Given the last five contradicted the first two, we can ask the question again. WHO? The first two who were there and enforced the decree in 1616 and who have been vindicated by the empirical evidence, or, those who were not; who were full of false heliocentric propaganda, and who acted as though the first two "hadn’t the expertise of first-year-seminarians," as Fr Roberts put it?

It is clear from the records of the Church that the Pope (Pope Urban VIII) did rule on the infallibility of the 1616 decrees, in 1633, and his decision was made known to the baptised world. That enquiry found that it was defined and declared to be heresy and that this decision was irreversible. The same Pope made it known that the Church considered the heresy to be against the Catholic faith. Now in any Catholic’s book this comes as close to any understanding of infallibility within the Church short of a direct and unmistakable ex cathedra declaration.

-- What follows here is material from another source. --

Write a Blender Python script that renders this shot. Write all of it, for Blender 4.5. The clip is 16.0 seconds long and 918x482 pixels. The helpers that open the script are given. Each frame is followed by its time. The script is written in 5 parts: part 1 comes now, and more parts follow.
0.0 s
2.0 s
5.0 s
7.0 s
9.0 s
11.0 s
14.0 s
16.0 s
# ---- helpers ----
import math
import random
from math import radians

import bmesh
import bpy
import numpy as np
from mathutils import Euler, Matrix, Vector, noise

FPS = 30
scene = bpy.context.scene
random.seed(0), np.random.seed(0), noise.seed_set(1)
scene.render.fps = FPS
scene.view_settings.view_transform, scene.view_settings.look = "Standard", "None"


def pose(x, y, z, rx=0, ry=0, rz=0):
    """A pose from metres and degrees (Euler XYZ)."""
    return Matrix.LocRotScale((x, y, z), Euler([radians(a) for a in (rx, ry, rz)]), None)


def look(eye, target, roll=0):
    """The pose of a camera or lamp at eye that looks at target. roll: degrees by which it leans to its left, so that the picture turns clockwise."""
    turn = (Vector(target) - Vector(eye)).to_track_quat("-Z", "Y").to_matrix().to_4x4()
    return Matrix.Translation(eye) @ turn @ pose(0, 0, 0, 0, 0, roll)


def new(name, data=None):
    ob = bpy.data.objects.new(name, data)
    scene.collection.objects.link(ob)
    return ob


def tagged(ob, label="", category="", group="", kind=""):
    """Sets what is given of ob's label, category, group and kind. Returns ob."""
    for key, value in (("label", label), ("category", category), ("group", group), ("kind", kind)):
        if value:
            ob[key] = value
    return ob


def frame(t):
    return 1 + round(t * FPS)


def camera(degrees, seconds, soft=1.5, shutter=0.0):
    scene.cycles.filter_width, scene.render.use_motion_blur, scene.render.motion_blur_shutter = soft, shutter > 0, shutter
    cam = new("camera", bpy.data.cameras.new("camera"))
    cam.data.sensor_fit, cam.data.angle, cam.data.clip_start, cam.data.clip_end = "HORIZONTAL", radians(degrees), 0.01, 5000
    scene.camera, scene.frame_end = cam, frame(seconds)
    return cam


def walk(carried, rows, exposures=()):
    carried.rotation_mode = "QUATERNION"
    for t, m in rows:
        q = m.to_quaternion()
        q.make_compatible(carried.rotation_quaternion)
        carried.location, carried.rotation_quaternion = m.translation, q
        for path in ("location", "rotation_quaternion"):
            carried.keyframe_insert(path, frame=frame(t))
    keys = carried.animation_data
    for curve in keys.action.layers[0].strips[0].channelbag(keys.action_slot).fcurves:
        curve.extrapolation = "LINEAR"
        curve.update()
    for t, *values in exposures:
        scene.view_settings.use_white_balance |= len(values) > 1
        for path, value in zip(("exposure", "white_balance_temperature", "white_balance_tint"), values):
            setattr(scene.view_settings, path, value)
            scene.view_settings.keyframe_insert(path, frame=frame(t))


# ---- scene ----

Invoking, then, the most holy Name of our Lord Jesus Christ, and that of His most glorious Mother Mary ever Virgin, by this our definitive sentence we say, pronounce, judge, and declare, that you, the said Galileo, on account of the these things proved against you by documentary evidence, and which have been confessed by you as aforesaid, have rendered yourself to this Holy Office vehemently suspected of heresy, that is, of having believed and held a doctrine which is false and contrary to the sacred and divine Scriptures----to wit, that the sun is in the centre of the world, and that it does not move from east to west, and that the earth moves, and is not the centre of the universe; and that an opinion can be held and defended as probable after it has been declared and defined to be contrary to Holy Scripture… (Emphases added)

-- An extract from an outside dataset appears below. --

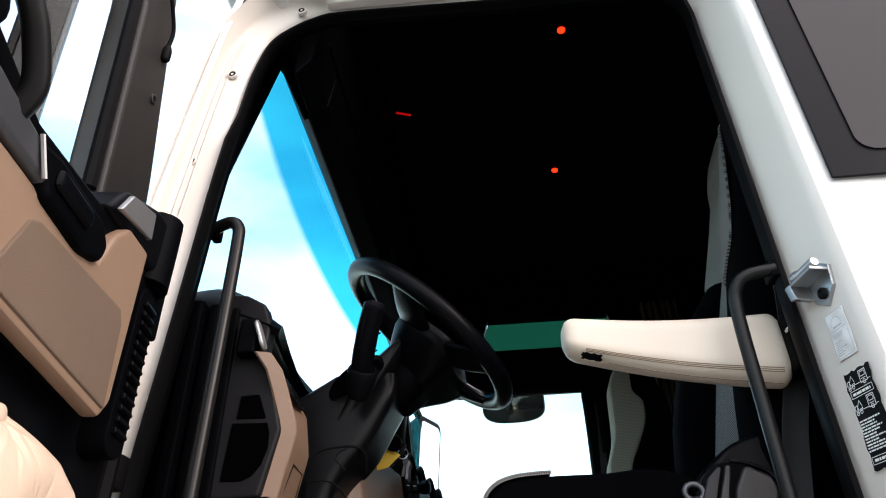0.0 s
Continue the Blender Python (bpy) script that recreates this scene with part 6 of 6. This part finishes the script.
    collar = Matrix.Translation((-0.243, 0.258, 2.214)) @ ax.to_track_quat("Z", "Y").to_matrix().to_4x4()
    part("stalk_cup", bm_lathe([(0.020, -0.060), (0.027, -0.040), (0.029, -0.016), (0.0295, -0.012), (0.0295, -0.004), (0.027, 0.0), (0.024, -0.001), (0.021, -0.006)], collar, 24), GREY, st, "ringed stalk base")
    # leg housing from the column down to the floor
    lg = part("leg_housing", sweep(((-0.262, 0.432, 2.245, 0.067, 0.076), (-0.290, 0.428, 2.208, 0.096, 0.079), (-0.334, 0.426, 2.165, 0.120, 0.080), (-0.352, 0.426, 2.100, 0.103, 0.080), (-0.369, 0.426, 2.060, 0.086, 0.080), (-0.384, 0.426, 2.020, 0.076, 0.080), (-0.442, 0.426, 1.960, 0.118, 0.080), (-0.449, 0.426, 1.900, 0.112, 0.080), (-0.454, 0.426, 1.820, 0.107, 0.080), (-0.456, 0.426, 1.720, 0.111, 0.080), (-0.456, 0.426, 1.620, 0.112, 0.080), (-0.456, 0.426, 1.530, 0.112, 0.080)), 4, 44, 0.24, 0.0), SATIN, s, "dark grey housing from column to floor", smooth=50)
    part("housing_joint", bm_tube(spline([V(-0.362, 0.3455, 2.073), V(-0.345, 0.3455, 2.084), V(-0.322, 0.3455, 2.090), V(-0.285, 0.3460, 2.092), V(-0.262, 0.350, 2.088), V(-0.254, 0.372, 2.076), V(-0.258, 0.40, 2.056)], 6), 0.0022, 6), INK, lg)
    part("housing_joint", bm_tube(spline([V(-0.378, 0.3455, 2.017), V(-0.360, 0.3455, 2.026), V(-0.335, 0.3455, 2.029), V(-0.312, 0.3460, 2.024), V(-0.296, 0.352, 2.010), V(-0.293, 0.38, 2.002)], 6), 0.0013, 6), INK, lg)
    part("lid_joint", bm_tube(spline([V(-0.286, 0.3452, 2.088), V(-0.302, 0.3452, 2.082), V(-0.309, 0.3452, 2.070), V(-0.301, 0.3452, 2.060), V(-0.288, 0.3452, 2.046)], 5), 0.0011, 6), INK, lg)
    # ignition lock
    part("ignition_lock", bm_lathe([(0.018, 0), (0.018, 0.02), (0.012, 0.026)], pose(-0.235, 0.565, 2.165, -70, 10, 0), 16), SOOT, s)
    return s


steering()
ky = thing("ignition_keys", "bunch of keys on a yellow tag hanging from the ignition", "keys", (-0.225, 0.60, 2.15))
part("tag", turned(bm_prism([(-0.012, 0.0), (0.016, 0.004), (0.013, -0.035), (-0.012, -0.072), (-0.026, -0.066), (-0.022, -0.03)], "y", -0.002, 0.002, 0.001), pose(-0.236, 0.585, 2.152, 0, 40, 10)), YELLOW, ky, "yellow tag")
part("key_head", turned(bm_prism(rrect(0.030, 0.018, 0.006), "y", -0.004, 0.004, 0.002), pose(-0.225, 0.592, 2.168, 0, 20, 15)), BLACK, ky)
for k in range(3):
    part("key", turned(merge(bm_prism(rrect(0.012, 0.014, 0.004), "y", -0.001, 0.001), bm_box(-0.003, 0.003, -0.001, 0.001, -0.034, -0.006)), pose(-0.212 + 0.004 * k, 0.602 + 0.006 * k, 2.135 - 0.004 * k, 6 * k, 10 - 8 * k, 20 * k)), SILVERDARK, ky, "steel key")
part("ring", bm_tube([V(-0.218 + 0.012 * math.cos(q), 0.60, 2.152 + 0.012 * math.sin(q)) for q in [2 * math.pi * i / 18 for i in range(18)]], 0.0012, 6, True), ZINC, ky)

# roof lamps
sr = thing("shelf_lamp", "dim narrow red lamp strip under the overhead roof", "lamp", (-0.31, 1.06, 3.71), group="red roof lamps")
part("lamp_base", turned(bm_box(-0.045, 0.045, -0.010, 0.010, -0.004, 0.012, 0.003), pose(-0.306, 1.057, 3.70, 0, 0, 20)), SOOT, sr)
part("lamp_lens", turned(bm_box(-0.032, 0.032, -0.005, 0.005, -0.008, -0.003, 0.002), pose(-0.306, 1.057, 3.70, 0, 0, 20)), DIMRED, sr, "dim red lens")
for y in (0.748, 1.548):
    rl = thing("roof_lamp", "small red glowing roof lamp on the dark headliner", "lamp", (0.330, y, 3.755), group="red roof lamps")
    part("lamp_base", bm_lathe([(0.05, 0.03), (0.05, 0.012), (0.042, 0.004), (0.02, 0.004)], Matrix.Translation((0.330, y, 3.735)), 22), SOOT, rl)
    part("lamp_lens", bm_lathe([(0.016, 0.008), (0.014, 0.0), (0.006, -0.004)], Matrix.Translation((0.330, y, 3.735)), 16), LAMPRED, rl, "red lens")


# ---- mirrors on the passenger side ----
def far_mirrors():
    m = thing("wing_mirror", "tall black wing mirror beyond the passenger window", "mirror", (-0.38, 2.5, 2.4))
    r, n = V(0.42, 0.90, 0).normalized(), V(0.90, -0.42, -0.06).normalized()
    up = n.cross(r)
    up = up if up.z > 0 else -up
    c = V(-0.385, 2.47, 2.675)
    M = Matrix(((r.x, up.x, n.x, c.x), (r.y, up.y, n.y, c.y), (r.z, up.z, n.z, c.z), (0, 0, 0, 1)))
    hs = bm_loft([[V(q[0] * g, q[1] * g, z) for q in rrect(0.21, 0.46, 0.04, 5)] for g, z in ((1.0, 0.0), (1.0, -0.03), (0.9, -0.08), (0.6, -0.11))])
    part("housing", turned(hs, M), GREY, m)
    part("mirror_glass", turned(bm_prism(rrect(0.180, 0.41, 0.03, 5), "z", 0.001, 0.004), M), MIRROR, m, "mirror glass", 0)
    part("arm", bm_tube([V(-0.43, 2.44, 2.92), V(-0.45, 2.34, 2.95)], 0.02, 8), GREY, m)
    part("arm", bm_tube([V(-0.43, 2.44, 2.43), V(-0.45, 2.34, 2.40)], 0.02, 8), GREY, m)
    k = thing("kerb_mirror", "black kerb mirror hanging outside the top of the passenger window", "mirror", (0.07, 2.46, 2.95))
    def dee(g):
        """A mirror outline: nearly square above, well rounded below."""
        out = []
        for i in range(48):
            q = 2 * math.pi * i / 48
            e = 0.35 if math.sin(q) > 0 else 0.72
            out.append((0.1625 * g * math.copysign(abs(math.cos(q)) ** e, math.cos(q)), 0.081 * g * math.copysign(abs(math.sin(q)) ** e, math.sin(q))))
        return out
    M2 = Matrix.Translation((0.060, 2.50, 2.962)) @ pose(0, 0, 0, 116, 0, -4)
    hs = bm_loft([[V(q[0] * g, q[1] * g, z) for q in dee(1.0)] for g, z in ((1.0, 0.0), (1.0, -0.03), (0.92, -0.07), (0.7, -0.10))])
    part("housing", turned(hs, M2), HOUSING, k)
    part("mirror_glass", turned(bm_loft([[V(x, y, 0.014 - 0.55 * (x * x + y * y)) for x, y in dee(g)] for g in (0.95, 0.8, 0.6, 0.4, 0.2, 0.05)]), M2), DIMMIRROR, k, "curved mirror glass", 80)
    part("arm", bm_tube([V(0.07, 2.42, 2.99), V(0.07, 2.33, 3.06)], 0.018, 8), GREY, k)


far_mirrors()


# ---- outside ----
def tree(at, h, spread, leaf, count, seed, label, low=0.28, size=0.07):
    rnd = random.Random(seed)
    t = thing("tree", label, "tree", at)
    at = V(*at)
    wood = []
    tips = []
    trunk = [at + V(0.04 * h * math.sin(k * 0.9 + seed) * k / 8, 0.03 * h * math.cos(k * 1.3 + seed) * k / 8, h * 0.92 * k / 8) for k in range(9)]
    wood.append(bm_tube(spline(trunk, 3), lambda q: 0.022 * h * (1 - 0.88 * q), 8))
    for k in range(34):
        f = low + (0.95 - low) * (k / 34)
        i = min(7, int(f * 8 / 0.92))
        p = trunk[i].lerp(trunk[i + 1], rnd.random())
        a = k * 2.4 + rnd.random() * 0.6
        L = spread * (0.35 + 0.75 * (1 - abs(2 * (f - 0.30)) ** 1.5 if f < 0.8 else 0.42)) * (0.75 + 0.5 * rnd.random())
        L = max(L, spread * 0.25)
        q = p + V(math.cos(a), math.sin(a), 0.55 + 0.5 * rnd.random()) * L * 0.55
        e = q + V(math.cos(a + 0.3), math.sin(a + 0.3), 0.35 + 0.5 * rnd.random()) * L * 0.55
        path = spline([p, q, e], 4)
        wood.append(bm_tube(path, lambda s, L=L: 0.012 * L * (1 - 0.85 * s) + 0.004, 5))
        for _ in range(5):
            b0 = path[rnd.randint(3, len(path) - 1)]
            b1 = b0 + V(rnd.uniform(-1, 1), rnd.uniform(-1, 1), rnd.uniform(-0.2, 0.9)) * L * 0.32
            wood.append(bm_tube([b0, b1], 0.006, 4))
            tips += [b0, b1, b0.lerp(b1, 0.5)]
        tips += path[2:]
    part("trunk", merge(*wood), BARK, t, "dark branching trunk")
    verts, faces = [], []
    for _ in range(count):
        c = rnd.choice(tips) + V(rnd.gauss(0, 1), rnd.gauss(0, 1), rnd.gauss(0, 1)) * spread * 0.055
        d = V(rnd.gauss(0, 1), rnd.gauss(0, 1), rnd.gauss(0, 1)).normalized()
        o = d.orthogonal().normalized()
        w = d.cross(o)
        s = size * (0.6 + 0.8 * rnd.random())
        i = len(verts)
        verts += [c - o * s, c + w * s * 0.6, c + o * s, c - w * s * 0.6 + d * s * 0.2]
        faces.append((i, i + 1, i + 2, i + 3))
    me = bpy.data.meshes.new("crown")
    me.from_pydata([tuple(v - at) for v in verts], [], faces)
    me.materials.append(leaf)
    ob = new("crown", me)
    ob.parent = t
    tagged(ob, kind="stuff")


def far_lorry(at, yaw, cab, label):
    t = thing("lorry", label, "lorry", m=Matrix.Translation(at) @ pose(0, 0, 0, 0, 0, yaw) @ Matrix.Diagonal((0.8, 0.8, 0.78, 1)), group="parked lorries")
    P = lambda n, bm, m_, lab="", par=None: part(n, bm, m_, par or t, lab, local=True)
    body = P("cab", bm_prism([(-1.1, 0.9), (-1.15, 2.0), (-0.98, 3.3), (-0.6, 3.75), (1.0, 3.8), (1.0, 0.9)], "y", -1.22, 1.22, 0.07, 3), cab)
    P("windscreen", bm_prism([(-1.165, 2.05), (-1.0, 2.95), (-0.98, 2.95), (-1.14, 2.05)], "y", -1.08, 1.08, 0.004), INK, "dark windscreen", body)
    gr = P("grille", bm_box(-1.19, -1.13, -0.9, 0.9, 1.05, 1.85, 0.03), INK, "dark grille", body)
    for k in range(5):
        P("grille_bar", bm_box(-1.215, -1.185, -0.86, 0.86, 1.12 + 0.15 * k, 1.18 + 0.15 * k, 0.012), SILVERDARK, "", gr)
    P("badge", bm_lathe([(0.12, 0), (0.12, 0.02), (0.05, 0.03)], pose(-1.16, 0, 1.95, 0, -90), 16), SILVERDARK, "", body)
    P("bumper", bm_box(-1.25, -0.9, -1.22, 1.22, 0.45, 1.0, 0.06), cab, "", body)
    P("sun_visor", bm_box(-1.30, -0.95, -1.1, 1.1, 2.98, 3.12, 0.03), INK, "", body)
    for y in (-0.95, 0.95):
        P("headlight", bm_box(-1.27, -1.2, y - 0.2, y + 0.2, 0.62, 0.85, 0.03), CHROME, "clear headlight", body)
        P("wing_mirror", bm_box(-1.25, -1.05, y * 1.42 - 0.12, y * 1.42 + 0.12, 2.1, 2.95, 0.05), INK, "", body)
        w = P("wheel", bm_lathe([(0.30, 0), (0.50, 0.01), (0.52, 0.05), (0.52, 0.25), (0.50, 0.29), (0.3, 0.3)], pose(-0.2, y * 1.26, 0.52, 90 if y > 0 else -90), 24), RUBBER)
        P("rim", bm_lathe([(0.29, -0.012), (0.27, -0.03), (0.1, -0.02), (0.05, -0.06)], pose(-0.2, y * 1.26, 0.52, 90 if y > 0 else -90), 20), SILVERDARK, "", w)
    P("trailer", bm_box(1.3, 8.0, -1.22, 1.22, 1.1, 3.4, 0.03), CURTAIN)


def house(at, yaw):
    h = thing("house", "plastered house with a dark red hipped tile roof beyond the lorries", "house", m=Matrix.Translation(at) @ pose(0, 0, 0, 0, 0, yaw))
    P = lambda n, bm, m_, lab="", par=None: part(n, bm, m_, par or h, lab, local=True)
    w = P("wall", bm_box(-8, 8, -4.5, 4.5, 0, 3.2), PLASTER)
    bm = bmesh.new()
    b = [bm.verts.new(p) for p in ((-8.6, -5.1, 3.1), (8.6, -5.1, 3.1), (8.6, 5.1, 3.1), (-8.6, 5.1, 3.1))]
    r0, r1 = bm.verts.new((-5.2, 0, 4.75)), bm.verts.new((5.2, 0, 4.75))
    for f in ((b[0], b[1], r1, r0), (b[1], b[2], r1), (b[2], b[3], r0, r1), (b[3], b[0], r0), (b[3], b[2], b[1], b[0])):
        bm.faces.new(f)
    rf = P("roof", bm, ROOFTILE, "dark red tiled hipped roof")
    P("chimney", bm_box(4.2, 4.7, -0.3, 0.3, 4.2, 5.2, 0.03), ROOFTILE, "", rf)
    P("dormer", bm_prism([(-2.6, 3.1), (2.2, 3.1), (-0.2, 5.5)], "y", -5.0, 0, 0.02), ROOFTILE, "", rf)
    for k in range(4):
        for z in (1.2,):
            wi = P("window", bm_box(-4.6 + 2.7 * k, -3.4 + 2.7 * k, -4.56, -4.46, z, z + 1.4, 0.02), PAPER, "", w)
            P("pane", bm_box(-4.5 + 2.7 * k, -3.5 + 2.7 * k, -4.58, -4.55, z + 0.1, z + 1.3), INK, "", wi)


tree((-9.2, 8.8, 0), 10.4, 2.0, LEAF, 13000, 3, "autumn tree with rust-red and orange leaves beyond the lorry", size=0.036)
tree((-9.0, 7.6, 0), 7.4, 1.35, LEAF2, 17000, 7, "golden autumn tree with dense orange leaves", size=0.040)
for k, (x, y, hh, lf) in enumerate(((22, 16, 7, LEAF2), (26, 12, 9, CONIFER), (30, 19, 8, LEAF), (24, 20, 7.5, LEAF2))):
    tree((x, y, 0), hh, 2.4 if lf is not CONIFER else 1.5, lf, 9000, 20 + k, "autumn tree at the far side of the yard", size=0.10)
DARKPAINT = mat("dark_lorry_paint", (0.02, 0.03, 0.036), 0.25, coat=0.4)
far_lorry((35.2, -42.3, 0), -51, DARKPAINT, "parked lorry with a dark cab and a dark curtain trailer")
far_lorry((37.4, -40.5, 0), -49, WHITE, "parked lorry with a white cab and a dark curtain trailer")
far_lorry((33.0, -44.0, 0), -53, DARKPAINT, "parked lorry with a dark cab and a dark curtain trailer")
house((96, -107, 0), 41)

Galileo himself was made to abjure, reading a prepared text[3] that also tells us so much about the 1616 decree:

… I abjure, curse, and detest, the above named errors, and heresies, and generally every other error and sect contrary to the above-mentioned Holy Church…

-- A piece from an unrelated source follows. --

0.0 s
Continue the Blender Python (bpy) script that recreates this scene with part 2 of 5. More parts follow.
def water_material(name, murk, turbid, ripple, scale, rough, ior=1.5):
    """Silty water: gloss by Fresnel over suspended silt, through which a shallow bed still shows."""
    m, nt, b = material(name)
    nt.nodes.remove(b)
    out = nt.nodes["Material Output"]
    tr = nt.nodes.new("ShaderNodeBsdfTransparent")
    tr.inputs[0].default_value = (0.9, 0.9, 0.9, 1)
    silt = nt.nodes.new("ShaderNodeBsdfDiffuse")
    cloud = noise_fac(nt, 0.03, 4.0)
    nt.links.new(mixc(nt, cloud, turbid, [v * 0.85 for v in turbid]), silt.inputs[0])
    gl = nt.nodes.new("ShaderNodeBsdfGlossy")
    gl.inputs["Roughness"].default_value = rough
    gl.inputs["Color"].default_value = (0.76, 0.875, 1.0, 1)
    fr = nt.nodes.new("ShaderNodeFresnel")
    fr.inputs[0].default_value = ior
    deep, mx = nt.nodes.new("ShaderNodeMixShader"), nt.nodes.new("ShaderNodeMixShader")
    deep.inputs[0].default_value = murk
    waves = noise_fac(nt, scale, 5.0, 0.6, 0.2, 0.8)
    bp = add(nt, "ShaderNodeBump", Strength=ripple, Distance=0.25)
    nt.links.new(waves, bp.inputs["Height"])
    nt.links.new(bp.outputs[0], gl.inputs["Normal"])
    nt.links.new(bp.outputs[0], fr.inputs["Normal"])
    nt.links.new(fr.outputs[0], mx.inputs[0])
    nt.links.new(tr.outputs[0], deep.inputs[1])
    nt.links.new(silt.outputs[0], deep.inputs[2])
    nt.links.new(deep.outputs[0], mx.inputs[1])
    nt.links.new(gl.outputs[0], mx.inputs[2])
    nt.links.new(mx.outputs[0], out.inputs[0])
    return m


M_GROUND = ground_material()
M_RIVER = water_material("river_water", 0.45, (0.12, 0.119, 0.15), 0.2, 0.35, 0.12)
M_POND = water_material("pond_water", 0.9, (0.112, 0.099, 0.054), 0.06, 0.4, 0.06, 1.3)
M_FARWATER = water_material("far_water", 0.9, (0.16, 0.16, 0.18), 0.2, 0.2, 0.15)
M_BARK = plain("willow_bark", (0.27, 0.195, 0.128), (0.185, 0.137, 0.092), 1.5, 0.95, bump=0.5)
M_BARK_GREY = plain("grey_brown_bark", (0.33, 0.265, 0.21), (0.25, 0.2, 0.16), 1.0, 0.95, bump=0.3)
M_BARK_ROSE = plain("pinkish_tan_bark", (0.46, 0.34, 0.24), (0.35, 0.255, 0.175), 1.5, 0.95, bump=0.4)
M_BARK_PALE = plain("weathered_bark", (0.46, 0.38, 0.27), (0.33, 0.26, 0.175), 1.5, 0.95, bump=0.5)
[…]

As I see it, if the 1616 decree, backed up by the 1633 interpretation of it, plus the 1664 promulgation of it, was not true, then the Church is a fraud.

The reason I say this is because the Church teaches us that the Church cannot teach error. I dare say this of course, knowing that science never got within an ass’s roar of demonstrating that the earth moves. In other words, for something to be infallible it would have to be true, and the decree was true, is true, and always will be true.

But if we lost the Catholic way and believed the Freemason Newton and his pals, running the Rosicrucian Royal Society, we would lose our faith in the Holy Ghost’s guidance, and would have to believe the decree was fallible. Are these then the proper grounds upon which to assess the authority of the 1616 decree?

Moreover, if we believe the line put out by the Copernican churchmen -- that is, that the decrees were not infallible, and so when the U-turn was made, no problem -- would we be free of the consequences of this reversal?

Well here is one consequence to consider. We can read that the case for the infallibility of the 1616 decree was so convincing, and the U-turn so blatantly illegal, that one priest at least [Fr. Roberts], was led to believe the dogma on infallibility, when promulgated in 1870, was no more than a pious belief, proven so by the facts of the Galileo case.

Now it is all very well to say this placed Fr Roberts in heresy after 1870, but what and who led him into heresy? He was but defending the word of the Church of 1616, 1633 and 1664 as irreversible? Indeed how many others (like Mivart) were morally convinced in conscience that Rome of 1616 declared and defined that Copernicanism was against Catholic faith and that it was an irreversible definition by Rome?

Are many today not tortured by having to reject the same ‘who and what’ that overturned, ignored, obscured and abandoned all those doctrines at Vatican II and so much more after it? Will they be condemned and branded heretics and schismatics like Fr Roberts?

I could go on, but I hope I have shown that the can of worms that lies buried under the geocentric doctrine abandoned by Rome since 1741 will have to be opened fully before the Church will be restored in all things under Christ.

Now as I read her, Miss Paula Haigh was supporting Pope Urban VIII’s declaration and I would therefore defend her position as a Catholic when doing so on doctrinal and empirical grounds. That she felt the need to demonstrate this fact further by use of other arguments was, I believe, perfectly understandable.

And so it is that I question your motive for arguing that the 1616 decree was fallible. Is it because you certainly do not feel obliged to accept their ruling that the earth is the immovable centre of the universe and that the sun orbits the earth? A geocentricist ‘á la Crombette’ that you say you are, is no geocentricist at all according to the Church’s ruling of 1616, is it? Don’t you believe the earth moves, even if it is a mere trifle? To claim such a version of geocentricism has tradition, the Magisterium and other evidence to support it is simply not true. It is but the idea and dream of a rather eccentric man and others that do not accept the Church’s authority to decide how the Scriptures are to be understood. Indeed he strikes me as Protestant, i.e., one determined to do the job better.

And so to your points of objection to Paula Haigh’s essay, the contribution to the ‘open debate’ you refer to, that does not, cannot, will never be allowed out in the open if the Copernican Catholics have their way (for the reasons outlined above).

Point A: The opinion of the Fathers

Your argument is that they accepted the Bible spoke of a moving sun and an immobile earth not as a matter of faith, but as a matter of common sense and observation. Let me place my answer, most of it gleaned from the writings of Paula Haigh, in the mouth of one of the 1616 qualifiers:

Fr Angelus:

Now there will be those who say they were unanimous in their acceptance not because they held the sun’s movement and the immobility of the earth to be of faith, but because of the confirmation of the senses. I answer that there were Fathers who professed publicly that they considered these things to be of faith. The others may well have considered it to be of faith also but simply never had occasioned to announce or profess it. Certainly no Father ever said the contrary was their position, and thus the onus is on the sceptic to show otherwise. Better though that they abandon their assertion that they can read the minds of the Fathers.